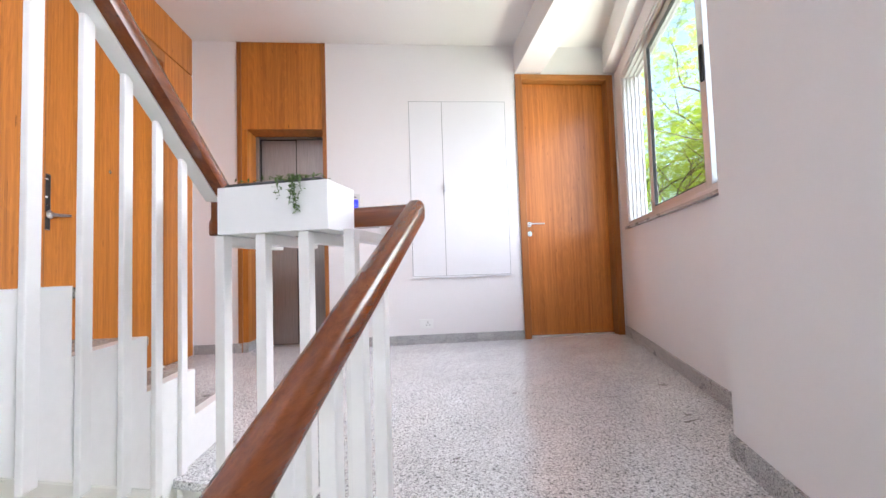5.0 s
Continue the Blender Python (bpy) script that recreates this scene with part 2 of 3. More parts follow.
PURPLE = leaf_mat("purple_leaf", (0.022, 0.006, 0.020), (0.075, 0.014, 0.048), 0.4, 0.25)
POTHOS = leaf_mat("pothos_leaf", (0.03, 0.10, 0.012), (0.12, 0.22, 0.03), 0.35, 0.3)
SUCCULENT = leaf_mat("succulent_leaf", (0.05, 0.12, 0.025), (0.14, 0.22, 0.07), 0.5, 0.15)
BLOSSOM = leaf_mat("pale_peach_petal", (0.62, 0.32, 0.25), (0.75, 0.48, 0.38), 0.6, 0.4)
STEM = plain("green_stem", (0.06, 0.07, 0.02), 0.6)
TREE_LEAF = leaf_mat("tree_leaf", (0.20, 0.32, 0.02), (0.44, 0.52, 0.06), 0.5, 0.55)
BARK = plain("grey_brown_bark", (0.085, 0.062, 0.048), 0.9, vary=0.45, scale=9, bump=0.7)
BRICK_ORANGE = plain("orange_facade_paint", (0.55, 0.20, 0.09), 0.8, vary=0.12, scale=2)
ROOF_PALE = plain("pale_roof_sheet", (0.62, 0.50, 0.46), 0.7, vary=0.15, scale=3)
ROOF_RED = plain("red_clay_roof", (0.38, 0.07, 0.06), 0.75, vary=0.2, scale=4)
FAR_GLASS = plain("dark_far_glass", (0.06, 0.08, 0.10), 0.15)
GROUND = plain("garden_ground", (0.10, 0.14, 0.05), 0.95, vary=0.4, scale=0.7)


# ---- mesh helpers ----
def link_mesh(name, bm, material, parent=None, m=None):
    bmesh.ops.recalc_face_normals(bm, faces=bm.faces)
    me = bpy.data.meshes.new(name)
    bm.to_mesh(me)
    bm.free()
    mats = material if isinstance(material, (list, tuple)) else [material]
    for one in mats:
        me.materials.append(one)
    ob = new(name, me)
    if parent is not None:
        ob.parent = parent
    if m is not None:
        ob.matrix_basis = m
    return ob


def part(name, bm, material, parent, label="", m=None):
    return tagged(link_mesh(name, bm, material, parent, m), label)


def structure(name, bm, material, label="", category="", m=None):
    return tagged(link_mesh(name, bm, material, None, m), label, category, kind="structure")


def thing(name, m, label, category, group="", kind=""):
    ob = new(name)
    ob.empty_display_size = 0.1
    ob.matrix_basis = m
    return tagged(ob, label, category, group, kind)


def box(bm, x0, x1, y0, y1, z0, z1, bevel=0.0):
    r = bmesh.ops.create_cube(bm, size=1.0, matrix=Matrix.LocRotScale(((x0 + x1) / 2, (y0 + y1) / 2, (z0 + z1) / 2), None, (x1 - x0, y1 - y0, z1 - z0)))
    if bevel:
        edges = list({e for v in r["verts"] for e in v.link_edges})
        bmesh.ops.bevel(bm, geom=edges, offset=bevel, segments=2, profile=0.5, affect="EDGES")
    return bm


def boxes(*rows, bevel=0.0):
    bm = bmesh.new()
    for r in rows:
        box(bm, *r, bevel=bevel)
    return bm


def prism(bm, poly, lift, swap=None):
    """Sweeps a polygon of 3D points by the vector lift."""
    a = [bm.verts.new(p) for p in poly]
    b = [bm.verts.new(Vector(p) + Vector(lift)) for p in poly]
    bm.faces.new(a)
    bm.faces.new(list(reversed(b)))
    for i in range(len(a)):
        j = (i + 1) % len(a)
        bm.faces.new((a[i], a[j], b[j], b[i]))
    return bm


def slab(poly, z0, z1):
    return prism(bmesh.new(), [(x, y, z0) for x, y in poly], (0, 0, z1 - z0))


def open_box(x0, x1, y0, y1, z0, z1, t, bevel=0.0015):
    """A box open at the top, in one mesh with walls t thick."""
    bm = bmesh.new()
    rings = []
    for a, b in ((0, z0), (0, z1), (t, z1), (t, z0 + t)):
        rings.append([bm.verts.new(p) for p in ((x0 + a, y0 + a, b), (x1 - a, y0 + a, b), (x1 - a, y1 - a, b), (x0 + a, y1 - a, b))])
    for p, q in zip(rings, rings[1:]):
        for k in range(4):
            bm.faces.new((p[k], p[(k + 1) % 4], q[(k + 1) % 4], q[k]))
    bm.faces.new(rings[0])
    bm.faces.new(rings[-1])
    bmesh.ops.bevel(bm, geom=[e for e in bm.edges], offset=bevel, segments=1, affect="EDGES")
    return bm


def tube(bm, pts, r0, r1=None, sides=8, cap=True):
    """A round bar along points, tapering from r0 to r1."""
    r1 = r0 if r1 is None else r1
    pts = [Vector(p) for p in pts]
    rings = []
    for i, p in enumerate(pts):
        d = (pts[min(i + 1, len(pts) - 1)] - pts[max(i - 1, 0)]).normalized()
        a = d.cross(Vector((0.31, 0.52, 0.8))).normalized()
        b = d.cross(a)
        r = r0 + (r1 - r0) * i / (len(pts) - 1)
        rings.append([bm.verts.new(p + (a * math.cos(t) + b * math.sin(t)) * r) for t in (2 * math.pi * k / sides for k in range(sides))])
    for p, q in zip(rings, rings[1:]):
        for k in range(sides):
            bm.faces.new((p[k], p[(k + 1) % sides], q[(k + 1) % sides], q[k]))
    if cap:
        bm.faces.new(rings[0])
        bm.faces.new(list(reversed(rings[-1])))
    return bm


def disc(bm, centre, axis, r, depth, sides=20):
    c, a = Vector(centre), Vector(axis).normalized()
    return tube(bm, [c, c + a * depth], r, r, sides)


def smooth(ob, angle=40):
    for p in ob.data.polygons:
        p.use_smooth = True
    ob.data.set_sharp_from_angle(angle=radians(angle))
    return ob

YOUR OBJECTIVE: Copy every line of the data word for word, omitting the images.

EXERCISE ANSWER:
5.0 s
Continue the Blender Python (bpy) script that recreates this scene with part 2 of 3. More parts follow.
PURPLE = leaf_mat("purple_leaf", (0.022, 0.006, 0.020), (0.075, 0.014, 0.048), 0.4, 0.25)
POTHOS = leaf_mat("pothos_leaf", (0.03, 0.10, 0.012), (0.12, 0.22, 0.03), 0.35, 0.3)
SUCCULENT = leaf_mat("succulent_leaf", (0.05, 0.12, 0.025), (0.14, 0.22, 0.07), 0.5, 0.15)
BLOSSOM = leaf_mat("pale_peach_petal", (0.62, 0.32, 0.25), (0.75, 0.48, 0.38), 0.6, 0.4)
STEM = plain("green_stem", (0.06, 0.07, 0.02), 0.6)
TREE_LEAF = leaf_mat("tree_leaf", (0.20, 0.32, 0.02), (0.44, 0.52, 0.06), 0.5, 0.55)
BARK = plain("grey_brown_bark", (0.085, 0.062, 0.048), 0.9, vary=0.45, scale=9, bump=0.7)
BRICK_ORANGE = plain("orange_facade_paint", (0.55, 0.20, 0.09), 0.8, vary=0.12, scale=2)
ROOF_PALE = plain("pale_roof_sheet", (0.62, 0.50, 0.46), 0.7, vary=0.15, scale=3)
ROOF_RED = plain("red_clay_roof", (0.38, 0.07, 0.06), 0.75, vary=0.2, scale=4)
FAR_GLASS = plain("dark_far_glass", (0.06, 0.08, 0.10), 0.15)
GROUND = plain("garden_ground", (0.10, 0.14, 0.05), 0.95, vary=0.4, scale=0.7)


# ---- mesh helpers ----
def link_mesh(name, bm, material, parent=None, m=None):
    bmesh.ops.recalc_face_normals(bm, faces=bm.faces)
    me = bpy.data.meshes.new(name)
    bm.to_mesh(me)
    bm.free()
    mats = material if isinstance(material, (list, tuple)) else [material]
    for one in mats:
        me.materials.append(one)
    ob = new(name, me)
    if parent is not None:
        ob.parent = parent
    if m is not None:
        ob.matrix_basis = m
    return ob


def part(name, bm, material, parent, label="", m=None):
    return tagged(link_mesh(name, bm, material, parent, m), label)


def structure(name, bm, material, label="", category="", m=None):
    return tagged(link_mesh(name, bm, material, None, m), label, category, kind="structure")


def thing(name, m, label, category, group="", kind=""):
    ob = new(name)
    ob.empty_display_size = 0.1
    ob.matrix_basis = m
    return tagged(ob, label, category, group, kind)


def box(bm, x0, x1, y0, y1, z0, z1, bevel=0.0):
    r = bmesh.ops.create_cube(bm, size=1.0, matrix=Matrix.LocRotScale(((x0 + x1) / 2, (y0 + y1) / 2, (z0 + z1) / 2), None, (x1 - x0, y1 - y0, z1 - z0)))
    if bevel:
        edges = list({e for v in r["verts"] for e in v.link_edges})
        bmesh.ops.bevel(bm, geom=edges, offset=bevel, segments=2, profile=0.5, affect="EDGES")
    return bm


def boxes(*rows, bevel=0.0):
    bm = bmesh.new()
    for r in rows:
        box(bm, *r, bevel=bevel)
    return bm


def prism(bm, poly, lift, swap=None):
    """Sweeps a polygon of 3D points by the vector lift."""
    a = [bm.verts.new(p) for p in poly]
    b = [bm.verts.new(Vector(p) + Vector(lift)) for p in poly]
    bm.faces.new(a)
    bm.faces.new(list(reversed(b)))
    for i in range(len(a)):
        j = (i + 1) % len(a)
        bm.faces.new((a[i], a[j], b[j], b[i]))
    return bm


def slab(poly, z0, z1):
    return prism(bmesh.new(), [(x, y, z0) for x, y in poly], (0, 0, z1 - z0))


def open_box(x0, x1, y0, y1, z0, z1, t, bevel=0.0015):
    """A box open at the top, in one mesh with walls t thick."""
    bm = bmesh.new()
    rings = []
    for a, b in ((0, z0), (0, z1), (t, z1), (t, z0 + t)):
        rings.append([bm.verts.new(p) for p in ((x0 + a, y0 + a, b), (x1 - a, y0 + a, b), (x1 - a, y1 - a, b), (x0 + a, y1 - a, b))])
    for p, q in zip(rings, rings[1:]):
        for k in range(4):
            bm.faces.new((p[k], p[(k + 1) % 4], q[(k + 1) % 4], q[k]))
    bm.faces.new(rings[0])
    bm.faces.new(rings[-1])
    bmesh.ops.bevel(bm, geom=[e for e in bm.edges], offset=bevel, segments=1, affect="EDGES")
    return bm


def tube(bm, pts, r0, r1=None, sides=8, cap=True):
    """A round bar along points, tapering from r0 to r1."""
    r1 = r0 if r1 is None else r1
    pts = [Vector(p) for p in pts]
    rings = []
    for i, p in enumerate(pts):
        d = (pts[min(i + 1, len(pts) - 1)] - pts[max(i - 1, 0)]).normalized()
        a = d.cross(Vector((0.31, 0.52, 0.8))).normalized()
        b = d.cross(a)
        r = r0 + (r1 - r0) * i / (len(pts) - 1)
        rings.append([bm.verts.new(p + (a * math.cos(t) + b * math.sin(t)) * r) for t in (2 * math.pi * k / sides for k in range(sides))])
    for p, q in zip(rings, rings[1:]):
        for k in range(sides):
            bm.faces.new((p[k], p[(k + 1) % sides], q[(k + 1) % sides], q[k]))
    if cap:
        bm.faces.new(rings[0])
        bm.faces.new(list(reversed(rings[-1])))
    return bm


def disc(bm, centre, axis, r, depth, sides=20):
    c, a = Vector(centre), Vector(axis).normalized()
    return tube(bm, [c, c + a * depth], r, r, sides)


def smooth(ob, angle=40):
    for p in ob.data.polygons:
        p.use_smooth = True
    ob.data.set_sharp_from_angle(angle=radians(angle))
    return ob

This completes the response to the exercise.